Noted philanthropist Desmond Lee, 92, dies

| Staff Reporter

Desmond Lee, a magnanimous businessman, civic leader and philanthropist who donated more than $70 million over the decades, died at the age of 92 on Jan. 12 of a stroke. In 1996, he founded the Des Lee Collaborative Vision, which endows professorships at three major universities in St. Louis: University of Missouri-St. Louis, Washington University and Webster University.

Lee donated to Washington University on the condition that professors agree to spend a significant amount of their time working within the community and collaborating with one another—a vision that not only benefits collegians, but also the entire community.

To date, Collaborative Vision has created 33 professorships, including four at Washington University.

These professorships include the E. Desmond Lee Professorship for Collaboration in the Arts, currently held by Carmon Colangelo, dean of the Sam Fox School of Design & Visual Arts; the E. Desmond Lee Professorship for Community Collaboration, held by Bruce Lindsey, dean of the College of Architecture and the Graduate School of Architecture & Urban Design; the E. Desmond Lee Professor of Racial and Ethnic Diversity, held by Sarah Gehlert in the George Warren Brown School of Social Work; and the E. Desmond Lee Professor in Entrepreneurship.

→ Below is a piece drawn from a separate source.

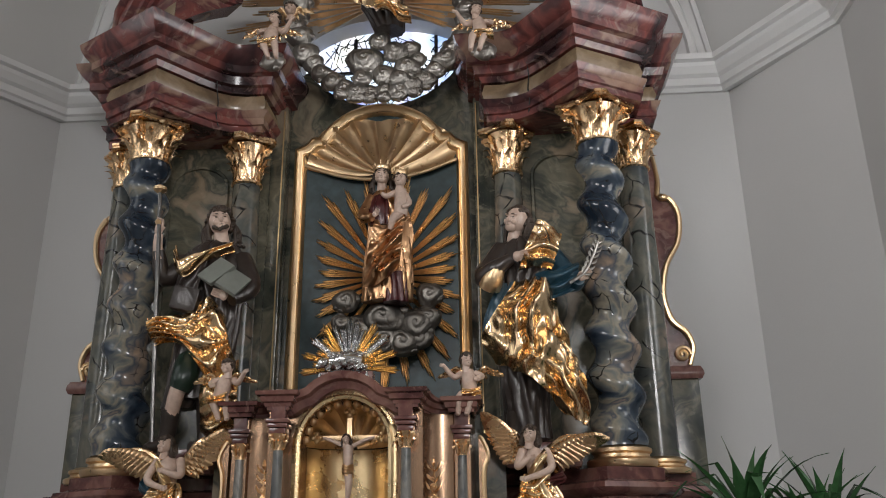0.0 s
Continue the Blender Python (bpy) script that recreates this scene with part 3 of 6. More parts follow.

In addition, Lee supported and served on the board of numerous community organizations, such as the Herbert Hoover Boys & Girls Club, the YMCA, United Way of Greater St. Louis, the St. Louis Science Center, the St. Louis Zoo, the Missouri Botanical Garden, the Missouri Historical Society, Variety the Children’s Charity of St. Louis, St. Louis Art Museum and Ranken Technical College.

An avid lover of music, Lee was a great patron of the St. Louis Symphony Orchestra (SLSO) as well.

“His support was tremendous, not just in treasure but in spirit. There was no better cheerleader for this organization,” SLSO president and executive director Fred Bronstein said. “Des always understood the challenges inherent in sustaining a great orchestra and never lacked optimism and belief that it was a vital institution to this city. Of course, beyond the SLSO, Des was a force in Saint Louis; his impact will be felt for years to come.”

Lee was born on Aug. 6, 1917, in Sikeston, Mo., and grew up in Columbia, Mo. He attended Washington University on a full scholarship and played as captain of the University basketball team. In 1940, he obtained a bachelor’s degree in business administration and then enlisted in the Army during World War II.

After the war, Lee made his fortune by founding Lee-Rowan Co. along with his father Edgar, college classmate Jim Rowan and Rowan’s father Jim. The company manufactured patented metal trouser creasers, hangers and wire shelves that were sold to retailers.

Lee’s prolific career as an illustrious and award-winning philanthropist took off in 1993 when he sold his company to what is now Newell-Rubbermaid.

Lee is survived by his wife, Mary Ann; children Gary Lee, Christy Pope and Gayle Lee; and two stepchildren, Andrew C. Taylor and Jo Ann Taylor Kindle. He is also survived by four grandchildren: David Lee, a professional basketball player with the New York Knicks; Elizabeth Johnson; Desmond Duggan; and Lyrica Marquez; and by five step-grandchildren: Christine Taylor, Patricia Taylor, Carolyn Kindle, Alison Kindle and Kelly Taylor; and two great-grandchildren.